Q3. Why Would a Warranty Claim Get Delayed or Rejected?
The most common reasons are missing proof of purchase, a serial number that does not match the order, unclear evidence of the issue, or a claim that falls outside the stated terms. Delays also happen when the request lacks a return or inspection instruction and support has to ask for more detail.
Q4. Can I Use the Help Center Before My Return Window Ends?
Yes, and that is often the smart move. If the monitor has a defect during the return window, contact support first and ask whether the problem should be handled as a return, a warranty issue, or both. That keeps you from sending the unit down the wrong path.
Q5. What Is the Best Way to Judge Support Responsiveness Before Buying?

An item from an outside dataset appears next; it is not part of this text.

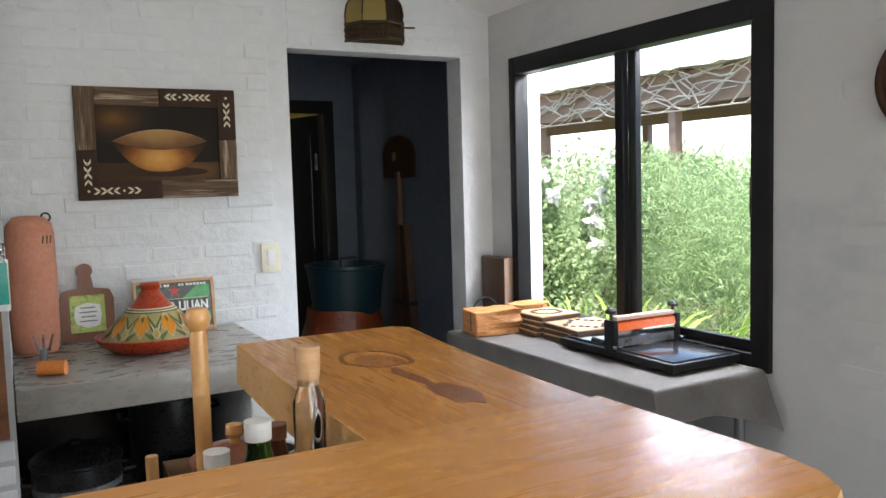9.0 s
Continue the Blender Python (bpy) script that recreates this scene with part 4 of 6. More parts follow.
# things on the shelf behind the bar
roll = thing("roll_holder", (-0.045, 2.885, 0.93), "turned wooden kitchen roll holder with a tall knobbed post", "roll holder")
part("base", lathe(B(), [(0.0, 0.0), (0.085, 0.0), (0.085, 0.012), (0.075, 0.018), (0.0, 0.018)], 28), SEAT_WOOD, roll)
part("post", lathe(B(), [(0.012, 0.016), (0.013, 0.30), (0.011, 0.31), (0.017, 0.318), (0.019, 0.332), (0.014, 0.343), (0.0, 0.346)], 18, (0.028, 0, 0)), SEAT_WOOD, roll)
part("peg", lathe(B(), [(0.009, 0.016), (0.009, 0.14), (0.0, 0.142)], 12, (-0.05, -0.019, 0)), SEAT_WOOD, roll)
spice = thing("cork_bottle", (0.072, 2.66, 0.93), "tall clear glass bottle of salt with a cork stopper", "bottle")
part("glass", lathe(B(), [(0.0, 0.0), (0.019, 0.0), (0.021, 0.01), (0.021, 0.24), (0.014, 0.26), (0.014, 0.28)], 20), CLEAR_GLASS, spice)
part("salt", lathe(B(), [(0.0, 0.004), (0.018, 0.004), (0.018, 0.15), (0.0, 0.152)], 16), surf("pink_salt", (0.5, 0.3, 0.24), (0.62, 0.42, 0.36), 0.8, 60, 0.4), spice, "pink salt filling")
part("stopper", lathe(B(), [(0.013, 0.262), (0.016, 0.283), (0.0165, 0.313), (0.0, 0.314)], 14), LIGHT_WOOD, spice)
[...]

Look for a visible support path, clear instructions, and a list of required documents. Those are stronger signals than a few isolated reviews. If the process is specific and repeatable, the support experience is usually easier to manage than if you have to guess what comes next.
Keep Your Claim Path Clean
Prepare documentation before issues arise. Save the receipt, serial number, product page, and support contact in one folder. When a problem appears, review the exact warranty wording and request shipping or inspection instructions before sending the unit. This approach cuts avoidable delays, prevents mismatched serial claims, and keeps the process within the documented window. Buyers who confirm eligibility and required evidence first typically see faster resolutions and fewer rejected requests.